Sobald jemand mehrere Anschaffungen per Konsumentenkredit oder Raten finanziert, drohen diese Folgen von Schulden:
- Gefahr, einzelne Verbindlichkeiten/ Raten zu vergessen
- Zahlungsverzug, Mahnungen
- wachsender Schuldenberg, insbesondere bei dauerhafter Nutzung eines Dispokredits
- im Falle einer Zahlungsunfähigkeit: gerichtliches Mahnverfahren, Zwangsvollstreckung und negativer SCHUFA-Eintrag
Alternative zu Konsumschulden: Bewusster Konsum
Wer kennt ihn nicht, den eBay-Slogan „Drei, zwei, eins – meins“. Er suggeriert, dass wir alles haben können und dass Einkaufen ein Spaßerlebnis ist. Und jeder erinnert sich sicher noch an die „Geiz ist geil“-Mentalität des großen Elektronikmarkts Saturn bzw. Media Markt. Sie belegen, wie sehr sich die heutige Verbraucherkultur zu einer Art Freizeiterlebnis entwickelt hat.
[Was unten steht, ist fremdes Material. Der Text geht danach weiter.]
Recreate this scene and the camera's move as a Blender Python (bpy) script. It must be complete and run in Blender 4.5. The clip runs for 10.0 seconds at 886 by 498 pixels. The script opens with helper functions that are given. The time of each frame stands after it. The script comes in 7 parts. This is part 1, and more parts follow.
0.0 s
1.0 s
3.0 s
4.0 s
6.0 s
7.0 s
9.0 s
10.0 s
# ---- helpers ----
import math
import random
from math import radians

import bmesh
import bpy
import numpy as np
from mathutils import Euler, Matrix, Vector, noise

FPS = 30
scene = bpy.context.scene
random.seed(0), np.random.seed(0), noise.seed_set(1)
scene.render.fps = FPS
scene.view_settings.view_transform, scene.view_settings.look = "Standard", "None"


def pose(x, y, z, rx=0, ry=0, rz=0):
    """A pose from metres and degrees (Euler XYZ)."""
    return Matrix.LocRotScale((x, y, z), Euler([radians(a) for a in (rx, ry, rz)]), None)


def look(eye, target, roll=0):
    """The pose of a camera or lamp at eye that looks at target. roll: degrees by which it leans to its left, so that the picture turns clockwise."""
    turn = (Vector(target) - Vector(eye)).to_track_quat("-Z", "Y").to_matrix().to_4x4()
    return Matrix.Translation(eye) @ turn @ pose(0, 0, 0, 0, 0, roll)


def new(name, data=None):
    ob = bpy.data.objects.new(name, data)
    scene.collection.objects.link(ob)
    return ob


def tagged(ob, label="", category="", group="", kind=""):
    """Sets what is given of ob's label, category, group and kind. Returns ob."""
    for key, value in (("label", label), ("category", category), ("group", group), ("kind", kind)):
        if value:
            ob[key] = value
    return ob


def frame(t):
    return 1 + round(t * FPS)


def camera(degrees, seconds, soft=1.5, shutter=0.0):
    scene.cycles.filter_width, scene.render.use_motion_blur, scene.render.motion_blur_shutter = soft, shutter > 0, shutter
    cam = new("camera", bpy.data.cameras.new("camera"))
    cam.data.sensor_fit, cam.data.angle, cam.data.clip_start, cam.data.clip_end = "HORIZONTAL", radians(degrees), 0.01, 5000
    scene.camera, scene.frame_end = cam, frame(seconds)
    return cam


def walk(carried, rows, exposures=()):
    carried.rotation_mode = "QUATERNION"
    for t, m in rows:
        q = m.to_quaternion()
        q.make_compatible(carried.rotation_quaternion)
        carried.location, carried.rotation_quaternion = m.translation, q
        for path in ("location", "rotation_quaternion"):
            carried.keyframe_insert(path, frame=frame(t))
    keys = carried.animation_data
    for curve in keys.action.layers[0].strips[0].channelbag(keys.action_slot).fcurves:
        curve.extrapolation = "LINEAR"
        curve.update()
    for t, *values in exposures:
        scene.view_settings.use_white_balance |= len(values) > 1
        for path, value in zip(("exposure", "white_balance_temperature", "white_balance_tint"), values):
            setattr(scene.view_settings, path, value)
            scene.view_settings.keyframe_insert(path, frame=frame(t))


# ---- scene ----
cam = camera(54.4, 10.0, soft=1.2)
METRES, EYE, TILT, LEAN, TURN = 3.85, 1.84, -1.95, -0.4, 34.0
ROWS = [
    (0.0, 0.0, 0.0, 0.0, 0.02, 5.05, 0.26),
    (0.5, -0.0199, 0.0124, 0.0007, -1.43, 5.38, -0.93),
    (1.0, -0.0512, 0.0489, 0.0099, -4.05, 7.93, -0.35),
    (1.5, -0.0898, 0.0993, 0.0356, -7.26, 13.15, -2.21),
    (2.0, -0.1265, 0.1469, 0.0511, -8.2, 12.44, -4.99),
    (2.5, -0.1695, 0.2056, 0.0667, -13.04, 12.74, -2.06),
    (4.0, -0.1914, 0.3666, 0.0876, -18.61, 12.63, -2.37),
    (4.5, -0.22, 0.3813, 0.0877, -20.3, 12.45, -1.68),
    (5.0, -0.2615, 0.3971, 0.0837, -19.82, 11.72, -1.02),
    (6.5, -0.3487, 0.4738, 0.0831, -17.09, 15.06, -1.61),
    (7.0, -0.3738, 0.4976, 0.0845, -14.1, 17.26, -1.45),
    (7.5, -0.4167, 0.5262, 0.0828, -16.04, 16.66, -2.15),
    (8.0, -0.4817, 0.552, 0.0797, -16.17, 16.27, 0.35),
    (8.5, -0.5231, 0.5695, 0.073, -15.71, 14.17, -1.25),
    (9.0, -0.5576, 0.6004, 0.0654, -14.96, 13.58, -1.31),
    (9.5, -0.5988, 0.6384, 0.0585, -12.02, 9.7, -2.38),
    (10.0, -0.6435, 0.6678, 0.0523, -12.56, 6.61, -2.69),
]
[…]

Und Konsumschulden gehören dazu, sind quasi salonfähig geworden – die Finanzierung auf Pump gehört praktisch zum Serviceangebot des Händlers oder Dienstleisters.
Von dem vermeintlich günstigen Deal profitieren vor allem Händler, Banken und die Werbebranche. Werbung schafft vermeintliche Wünsche und Bedürfnisse und beeinflusst unser Konsumverhalten. Die Hersteller verkaufen mehr, weil sich aufgrund der Raten- oder Kreditfinanzierung scheinbar jeder ihre Produkte leisten kann. Verkäufer und Banken kassieren zusätzlich Zinsen, während der gekaufte Gegenstand schon nach kurzer Zeit an Wert verliert, obwohl er vielleicht noch gar nicht abbezahlt ist.
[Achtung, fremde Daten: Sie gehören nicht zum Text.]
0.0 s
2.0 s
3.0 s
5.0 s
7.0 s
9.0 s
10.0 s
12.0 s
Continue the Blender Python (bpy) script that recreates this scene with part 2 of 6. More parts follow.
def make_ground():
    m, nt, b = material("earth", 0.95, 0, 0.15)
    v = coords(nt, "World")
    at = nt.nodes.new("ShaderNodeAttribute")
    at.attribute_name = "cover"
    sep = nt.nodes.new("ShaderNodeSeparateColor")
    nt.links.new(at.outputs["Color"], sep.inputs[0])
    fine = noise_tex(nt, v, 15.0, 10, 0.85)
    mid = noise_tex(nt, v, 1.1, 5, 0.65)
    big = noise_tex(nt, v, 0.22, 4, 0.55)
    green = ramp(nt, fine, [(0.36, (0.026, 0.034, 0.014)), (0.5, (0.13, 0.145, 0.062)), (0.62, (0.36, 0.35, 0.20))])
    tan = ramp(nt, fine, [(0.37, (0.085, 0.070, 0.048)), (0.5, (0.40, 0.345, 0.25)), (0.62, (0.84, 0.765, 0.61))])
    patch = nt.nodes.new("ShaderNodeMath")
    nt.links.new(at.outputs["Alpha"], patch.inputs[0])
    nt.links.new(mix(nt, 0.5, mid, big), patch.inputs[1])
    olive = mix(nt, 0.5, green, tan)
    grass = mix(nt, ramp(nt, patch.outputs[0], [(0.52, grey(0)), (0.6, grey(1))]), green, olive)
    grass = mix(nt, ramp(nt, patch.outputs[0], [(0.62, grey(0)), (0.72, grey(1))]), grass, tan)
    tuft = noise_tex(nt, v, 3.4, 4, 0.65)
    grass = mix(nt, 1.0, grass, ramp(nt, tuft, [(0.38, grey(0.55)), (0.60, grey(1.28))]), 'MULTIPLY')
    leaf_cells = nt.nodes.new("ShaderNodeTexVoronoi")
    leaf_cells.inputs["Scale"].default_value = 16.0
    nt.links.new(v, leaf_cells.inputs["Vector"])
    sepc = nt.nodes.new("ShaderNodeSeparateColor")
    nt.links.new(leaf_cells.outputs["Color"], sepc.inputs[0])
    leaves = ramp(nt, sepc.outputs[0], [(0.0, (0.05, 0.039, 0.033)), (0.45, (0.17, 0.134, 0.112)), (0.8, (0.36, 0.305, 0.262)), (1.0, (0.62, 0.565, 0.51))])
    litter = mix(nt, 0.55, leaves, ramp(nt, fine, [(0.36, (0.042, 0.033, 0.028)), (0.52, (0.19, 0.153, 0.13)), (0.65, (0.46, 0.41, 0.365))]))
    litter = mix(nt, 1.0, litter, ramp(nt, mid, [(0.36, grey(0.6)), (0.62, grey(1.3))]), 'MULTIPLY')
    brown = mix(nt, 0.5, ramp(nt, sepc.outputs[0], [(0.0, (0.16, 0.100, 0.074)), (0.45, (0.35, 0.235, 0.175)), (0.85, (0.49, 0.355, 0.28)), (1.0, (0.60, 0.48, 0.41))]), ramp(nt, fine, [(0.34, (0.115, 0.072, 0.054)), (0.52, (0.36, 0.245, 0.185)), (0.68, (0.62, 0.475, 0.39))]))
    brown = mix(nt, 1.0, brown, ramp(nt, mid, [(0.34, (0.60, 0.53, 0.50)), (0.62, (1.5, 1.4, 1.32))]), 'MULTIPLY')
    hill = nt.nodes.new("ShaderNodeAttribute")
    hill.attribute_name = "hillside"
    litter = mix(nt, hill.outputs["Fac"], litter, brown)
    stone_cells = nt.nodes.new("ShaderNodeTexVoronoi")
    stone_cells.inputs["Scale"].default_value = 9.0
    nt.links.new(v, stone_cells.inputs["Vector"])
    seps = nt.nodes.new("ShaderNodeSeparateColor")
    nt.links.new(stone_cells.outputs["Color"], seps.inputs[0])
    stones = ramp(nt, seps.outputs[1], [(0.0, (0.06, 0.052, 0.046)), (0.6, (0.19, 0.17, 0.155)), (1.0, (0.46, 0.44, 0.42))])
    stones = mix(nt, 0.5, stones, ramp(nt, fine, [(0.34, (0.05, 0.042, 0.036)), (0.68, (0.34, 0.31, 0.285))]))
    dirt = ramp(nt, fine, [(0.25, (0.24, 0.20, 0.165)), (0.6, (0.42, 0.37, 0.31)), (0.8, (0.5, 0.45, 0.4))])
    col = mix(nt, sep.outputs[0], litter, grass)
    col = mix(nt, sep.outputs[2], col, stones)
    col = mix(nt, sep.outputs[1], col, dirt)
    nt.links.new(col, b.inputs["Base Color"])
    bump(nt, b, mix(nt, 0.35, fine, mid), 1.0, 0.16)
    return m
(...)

Für den Käufer hingegen bringt es dauerhaft mehr Nachteile. Denn neben den bereits erwähnten Risiken verlieren auch die heiß begehrten, über Konsumschulden finanzierten Produkte irgendwann ihren Reiz. Der neue Fernseher wird ein gewöhnlicher Anblick, das erstandene Kleid hängt neben vielen anderen meistens doch nur im Schrank.
Und wenn wir ehrlich zu uns sind, stellen wir fest, dass wir die meisten Dinge, die zuhause im Regal oder Schrank stehen, hängen und liegen, gar nicht brauchen. Woher kommen all diese Sachen? Und was genau bringt uns das? Vielleicht helfen diese Fragen ein wenig, den eigenen Konsum (auf Kredit) einzudämmen.
Verbraucher, die Konsumschulden und allgemein übermäßigen Konsum vermeiden, bewahren sich ein Stück weit ihre Unabhängigkeit. Warum?
- Das gesparte Geld können Sie z. B. verwenden, um bestehende Schulden abzubezahlen und sich Rücklagen (für schlechtere Zeiten und als Altersvorsorge) zu bilden. So bewahren Sie sich Ihre finanzielle Unabhängigkeit.
- Mit weniger Geld auszukommen, kann genauso viel Spaß machen wie Shopping. Das glauben Sie nicht? Doch, denn Sie können z. B. lernen, selbst zu kochen und zu backen, zu gärtnern und zu handwerken, um auf diese Art Geld zu sparen. Sie lernen neue Dinge, zu denen Sie sich vielleicht sogar mit anderen Menschen austauschen können.
- Selbst organisierte Urlaube in der Umgebung können viel größere Abenteuer darstellen als der über Konsumschulden finanzierte All-inclusive-Urlaub in der Hotelanlage. Einfach raus und machen, egal ob zu Fuß, mit dem Rad, Zug oder notfalls mit dem Auto.
Wenn Sie bereits den Überblick verloren haben oder nicht mehr wissen, wie Sie Ihre Konsumschulden abbauen sollen, dann wenden Sie sich an eine öffentliche oder gemeinnützige Schuldnerberatung. Diese hilft Ihnen bei der Schuldenregulierung und ggf. auch bei der Verhandlung mit Ihren Gläubigern.